= THE REQUEST =
Lift out all lines below that contain "parts".

═══ GIVEN ENTRIES

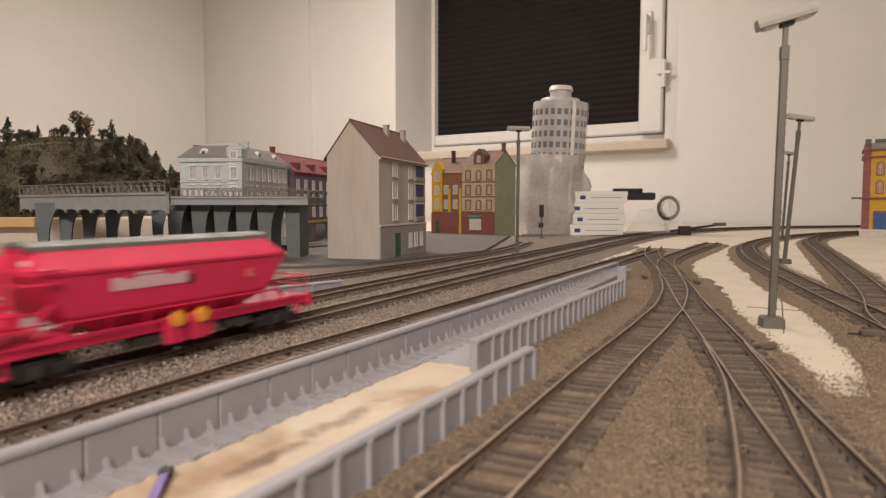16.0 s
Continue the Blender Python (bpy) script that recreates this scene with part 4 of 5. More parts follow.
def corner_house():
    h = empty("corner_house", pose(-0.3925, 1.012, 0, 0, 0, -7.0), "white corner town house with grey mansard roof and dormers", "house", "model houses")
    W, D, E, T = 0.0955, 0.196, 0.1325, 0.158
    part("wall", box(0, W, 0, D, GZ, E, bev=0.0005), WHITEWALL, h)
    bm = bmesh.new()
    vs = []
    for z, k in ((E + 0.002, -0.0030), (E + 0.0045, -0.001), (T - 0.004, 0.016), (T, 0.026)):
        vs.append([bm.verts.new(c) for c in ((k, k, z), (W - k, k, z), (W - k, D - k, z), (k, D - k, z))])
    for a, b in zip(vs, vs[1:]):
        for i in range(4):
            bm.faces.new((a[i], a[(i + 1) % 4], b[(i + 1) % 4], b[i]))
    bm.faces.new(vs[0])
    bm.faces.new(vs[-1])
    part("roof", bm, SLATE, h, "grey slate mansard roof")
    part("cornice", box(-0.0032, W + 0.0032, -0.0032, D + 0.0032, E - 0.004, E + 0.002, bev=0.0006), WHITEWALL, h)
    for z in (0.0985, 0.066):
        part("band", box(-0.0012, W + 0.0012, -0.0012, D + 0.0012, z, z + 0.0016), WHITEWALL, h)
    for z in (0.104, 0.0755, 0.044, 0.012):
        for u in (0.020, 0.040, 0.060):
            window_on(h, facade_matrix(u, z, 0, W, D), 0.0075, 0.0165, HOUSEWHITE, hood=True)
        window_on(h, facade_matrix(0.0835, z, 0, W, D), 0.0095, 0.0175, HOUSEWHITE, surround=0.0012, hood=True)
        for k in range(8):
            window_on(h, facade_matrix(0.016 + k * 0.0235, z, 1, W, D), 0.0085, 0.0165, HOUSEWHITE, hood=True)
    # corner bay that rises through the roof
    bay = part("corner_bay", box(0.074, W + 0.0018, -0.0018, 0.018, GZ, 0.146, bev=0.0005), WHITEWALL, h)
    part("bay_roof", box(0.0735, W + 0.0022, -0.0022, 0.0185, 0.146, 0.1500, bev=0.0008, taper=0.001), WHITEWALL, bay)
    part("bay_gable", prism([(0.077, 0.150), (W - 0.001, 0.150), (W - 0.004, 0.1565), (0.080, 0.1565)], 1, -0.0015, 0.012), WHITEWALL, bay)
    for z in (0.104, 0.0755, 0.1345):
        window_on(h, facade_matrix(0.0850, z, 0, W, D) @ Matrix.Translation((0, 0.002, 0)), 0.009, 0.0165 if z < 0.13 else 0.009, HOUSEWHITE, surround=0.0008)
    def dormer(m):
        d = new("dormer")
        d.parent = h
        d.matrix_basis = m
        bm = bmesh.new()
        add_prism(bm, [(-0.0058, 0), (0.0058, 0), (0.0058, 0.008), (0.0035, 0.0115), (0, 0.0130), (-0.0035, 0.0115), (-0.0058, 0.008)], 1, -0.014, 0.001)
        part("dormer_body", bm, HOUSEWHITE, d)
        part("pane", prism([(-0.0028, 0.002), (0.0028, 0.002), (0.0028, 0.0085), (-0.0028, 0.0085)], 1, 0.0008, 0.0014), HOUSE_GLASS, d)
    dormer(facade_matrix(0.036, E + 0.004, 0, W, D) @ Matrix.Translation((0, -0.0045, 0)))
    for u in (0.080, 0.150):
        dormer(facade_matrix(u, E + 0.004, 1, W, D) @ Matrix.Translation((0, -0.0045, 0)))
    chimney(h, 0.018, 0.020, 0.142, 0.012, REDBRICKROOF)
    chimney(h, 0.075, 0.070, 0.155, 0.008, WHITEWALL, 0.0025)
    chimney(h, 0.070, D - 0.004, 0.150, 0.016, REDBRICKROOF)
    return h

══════
═══ GIVEN ENTRIES

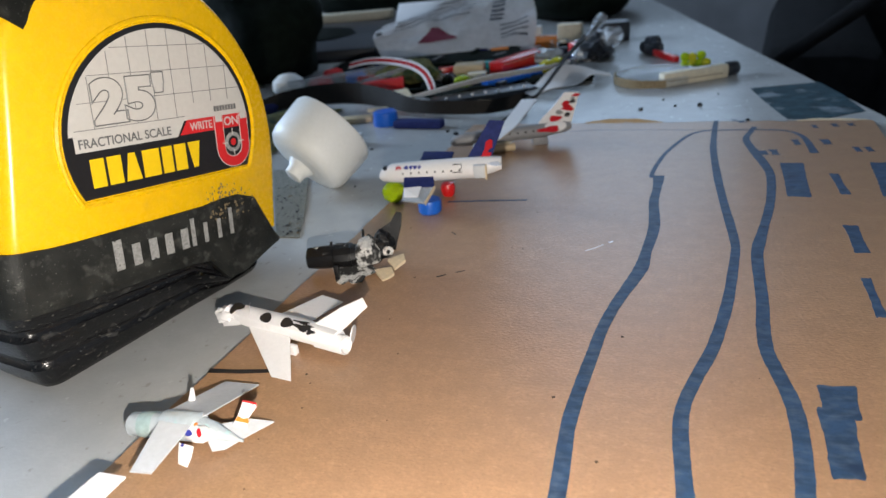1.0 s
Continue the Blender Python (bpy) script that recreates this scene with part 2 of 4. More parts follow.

══════

= EXERCISE ANSWER =
Continue the Blender Python (bpy) script that recreates this scene with part 4 of 5. More parts follow.
Continue the Blender Python (bpy) script that recreates this scene with part 2 of 4. More parts follow.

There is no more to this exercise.